Anti-corruption activists say that the selection panel for choosing the bureau’s chief is entirely controlled by the President’s Office, and Ukraine’s foreign partners have refused to send their representatives to the panel to avoid legitimizing a fake contest. In recent years most government contests without foreign experts’ participation turned into a farce, with competition procedures often being blatantly violated or serving as a façade for the behind-the-scenes promotion of tainted government loyalists.

Only seven candidates were allowed to take part in the recent job selection contest, compared to about 60 candidates in the previous contest in 2017.

Sukhachov was fired from the prosecutor’s office in 2019 because he failed to pass a test of legal knowledge as part of a vetting procedure. Anti-corruption activists also argue that there are violations in his asset declaration. He denies the accusations of wrongdoing.

President Volodymyr Zelensky’s deputy chief of staff, Oleh Tatarov, speaks with journalists in front of the Anti-Corruption Court on Dec. 24, 2020, in Kyiv. (Serhii Nuzhnenko/radiosvoboda.org (RFE/RL)

Corruption unpunished

The saga of presidential deputy chief of staff Tatarov and his alleged corruption has reached a finale. In December, Kyiv’s Shevchenkivsky District Court ordered prosecutors to close the bribery case against him, saying that the deadline for investigating it had expired.

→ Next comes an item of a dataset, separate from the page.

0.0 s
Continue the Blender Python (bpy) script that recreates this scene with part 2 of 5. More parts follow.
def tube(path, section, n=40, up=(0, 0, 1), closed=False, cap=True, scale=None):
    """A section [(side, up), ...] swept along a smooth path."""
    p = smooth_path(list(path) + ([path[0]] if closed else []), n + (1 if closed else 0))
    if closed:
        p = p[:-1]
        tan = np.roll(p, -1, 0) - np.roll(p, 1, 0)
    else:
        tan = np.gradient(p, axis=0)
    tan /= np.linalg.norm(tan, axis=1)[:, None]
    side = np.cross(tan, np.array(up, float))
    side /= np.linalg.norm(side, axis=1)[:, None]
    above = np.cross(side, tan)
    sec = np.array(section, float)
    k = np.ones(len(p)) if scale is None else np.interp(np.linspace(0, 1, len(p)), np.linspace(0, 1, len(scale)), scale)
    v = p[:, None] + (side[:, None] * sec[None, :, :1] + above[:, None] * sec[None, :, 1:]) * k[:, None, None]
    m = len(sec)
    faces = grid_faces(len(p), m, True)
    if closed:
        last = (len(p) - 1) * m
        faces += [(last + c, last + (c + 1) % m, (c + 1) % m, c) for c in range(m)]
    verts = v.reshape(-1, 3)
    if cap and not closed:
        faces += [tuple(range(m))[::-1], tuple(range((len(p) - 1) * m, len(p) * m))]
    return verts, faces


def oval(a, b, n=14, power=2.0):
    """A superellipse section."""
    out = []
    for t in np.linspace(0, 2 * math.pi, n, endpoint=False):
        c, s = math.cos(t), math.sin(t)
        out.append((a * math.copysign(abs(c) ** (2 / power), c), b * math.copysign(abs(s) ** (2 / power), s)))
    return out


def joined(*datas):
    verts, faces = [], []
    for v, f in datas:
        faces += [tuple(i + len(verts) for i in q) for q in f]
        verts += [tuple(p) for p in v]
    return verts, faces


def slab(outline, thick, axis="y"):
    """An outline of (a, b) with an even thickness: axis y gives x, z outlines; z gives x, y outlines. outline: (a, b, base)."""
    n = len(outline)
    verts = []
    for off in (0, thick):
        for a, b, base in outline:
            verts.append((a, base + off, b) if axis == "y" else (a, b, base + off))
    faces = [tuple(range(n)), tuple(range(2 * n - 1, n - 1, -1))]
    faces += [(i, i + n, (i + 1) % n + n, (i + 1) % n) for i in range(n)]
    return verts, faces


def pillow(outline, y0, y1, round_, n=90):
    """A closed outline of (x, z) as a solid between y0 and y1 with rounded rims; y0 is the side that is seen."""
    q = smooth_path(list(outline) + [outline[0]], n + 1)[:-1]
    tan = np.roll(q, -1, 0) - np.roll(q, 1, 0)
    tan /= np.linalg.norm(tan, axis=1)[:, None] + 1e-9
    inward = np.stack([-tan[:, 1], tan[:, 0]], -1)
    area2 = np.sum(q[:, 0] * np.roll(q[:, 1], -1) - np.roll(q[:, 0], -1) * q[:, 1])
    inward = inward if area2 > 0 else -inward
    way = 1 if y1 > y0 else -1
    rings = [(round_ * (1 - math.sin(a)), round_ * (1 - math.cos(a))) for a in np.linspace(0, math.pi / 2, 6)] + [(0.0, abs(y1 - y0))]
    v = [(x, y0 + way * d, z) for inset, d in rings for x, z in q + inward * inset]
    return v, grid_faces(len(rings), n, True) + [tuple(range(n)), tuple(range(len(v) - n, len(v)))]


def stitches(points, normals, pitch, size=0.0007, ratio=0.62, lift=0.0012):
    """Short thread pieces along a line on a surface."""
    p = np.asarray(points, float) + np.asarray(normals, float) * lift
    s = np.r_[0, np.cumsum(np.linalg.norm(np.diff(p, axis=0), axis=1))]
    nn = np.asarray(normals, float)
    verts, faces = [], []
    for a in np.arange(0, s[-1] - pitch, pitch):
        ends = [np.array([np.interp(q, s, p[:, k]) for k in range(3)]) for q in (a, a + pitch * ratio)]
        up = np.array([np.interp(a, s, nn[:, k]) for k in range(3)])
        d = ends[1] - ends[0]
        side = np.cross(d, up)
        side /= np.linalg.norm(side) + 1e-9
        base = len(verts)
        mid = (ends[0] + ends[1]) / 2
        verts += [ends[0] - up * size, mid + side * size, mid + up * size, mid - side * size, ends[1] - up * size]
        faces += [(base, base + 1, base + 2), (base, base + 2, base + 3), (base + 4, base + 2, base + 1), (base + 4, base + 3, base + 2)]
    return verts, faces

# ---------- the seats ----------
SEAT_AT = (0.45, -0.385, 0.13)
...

For Zelensky, this means that Tatarov is exonerated. The president said in November that the story with Tatarov’s criminal cases was “over.”

It took one year to save Tatarov from prosecution. In 2020, Prosecutor General Iryna Venediktova, a Zelensky appointee and loyalist, blocked the charges against Tatarov by twice replacing the group of prosecutors in charge of the case. She then took the case away from the NABU and gave it to the Security Service of Ukraine, headed by Zelensky's long-time friend Ivan Bakanov.

In 2021, the Shevchenkivsky District Court refused to extend the Tatarov investigation, and prosecutors effectively killed it by missing the deadline for sending it to trial.

The official’s impunity enabled him to continue sabotaging key reforms, according to the assessment of the Anti-Corruption Action Center.

Tatarov has handpicked pro-government members of the selection panel for choosing the anti-corruption prosecutor, according to Radio Free Europe/Radio Liberty. These members have effectively blocked the appointment of the winner, NABU detective Klymenko.

Tatarov also has a personal reason to block his appointment: Klymenko was in charge of investigating the Tatarov bribery case. Klymenko said in a Jan. 10 interview with news outlet Ukrainska Pravda that if he was the chief anti-corruption prosecutor, he would do a better job with the Tatarov case.

The tainted selection panel for choosing the State Investigation Bureau’s head was also effectively controlled by Tatarov, according to Oleksandr Lemenov, head of anti-corruption watchdog StateWatch.

Four of the six panel members, as well as Sukhachov and Tatarov, are members of the editorial board of the Criminal Law Newsletter, a legal publication. Lemenov argued this is a conflict of interest.

One of the panel members denied being acquainted with Tatarov, while others did not respond to requests for comment.

“Russia’s 100,000 strong army is preparing to invade Ukraine, and Zelensky and (his chief of staff Andriy) Yermak are saving corrupt officials on their team,” Shabunin said on Facebook. “...The story with Tatarov and the selection of the chief anti-corruption prosecutor will be among those that will bury Zelensky’s second term.”

Another high-profile official charged with corruption, the notorious judge Pavlo Vovk, also remains unpunished and continues to block reforms.

In December the Kyiv District Administrative Court, headed by Vovk, ruled to cancel the rules of procedure for selecting the anti-corruption prosecutor and shut down the selection process. Independent lawyers have lambasted the ruling as legal nonsense.

The ruling will come into effect if it is supported by an appellate court.

Tatarov and Vovk, who denied the accusations of wrongdoing, did not respond to requests for comment.

Judicial reform stalled

Judicial reform, which seemed to make progress last fall, is stalling again.

Both foreign experts and Ukrainian judges are supposed to take part in the creation of a new High Qualification Commission and in firing and hiring members of the High Council of Justice. These governing bodies of the judiciary have been discredited due to their protection of corrupt judges and persecution of whistleblowers.

In November, the Ethics Council was created for hiring and firing members of the High Council of Justice.

However, the Ethics Council’s rules of procedure pushed back the assessment of incumbent High Council of Justice members to Feb. 8. Before that, the Ethics Council will assess new candidates for the High Council of Justice.

DEJURE, a legal think tank, believes that this delay creates a great risk that discredited members of the council may avoid being fired indefinitely.

So far, the Ethics Council has not yet begun to hire new members or fire incumbent ones.

In September, a panel for selecting a new High Qualification Commission was also created. However, it has not launched a contest for commission jobs yet.

One of the possible reasons for the delay is that foreign experts want a new High Qualification Commission to be formed when the High Council of Justice has been already cleansed.

Meanwhile, there is an even bigger problem.

Given the Zelensky administration’s failure to ensure the selection of a chief anti-corruption prosecutor and the compromised selection of the State Investigation Bureau chief, a similar scenario may play out with the ongoing judicial reform.

This is not something new: the previous judicial reform plan announced by Zelensky in 2019 had also failed.

Corrupt actors in Ukraine’s political establishment may also use courts to destroy the reform. In October, the Supreme Court asked the Constitutional Court to review the judicial reform law, which may lead to its cancelation.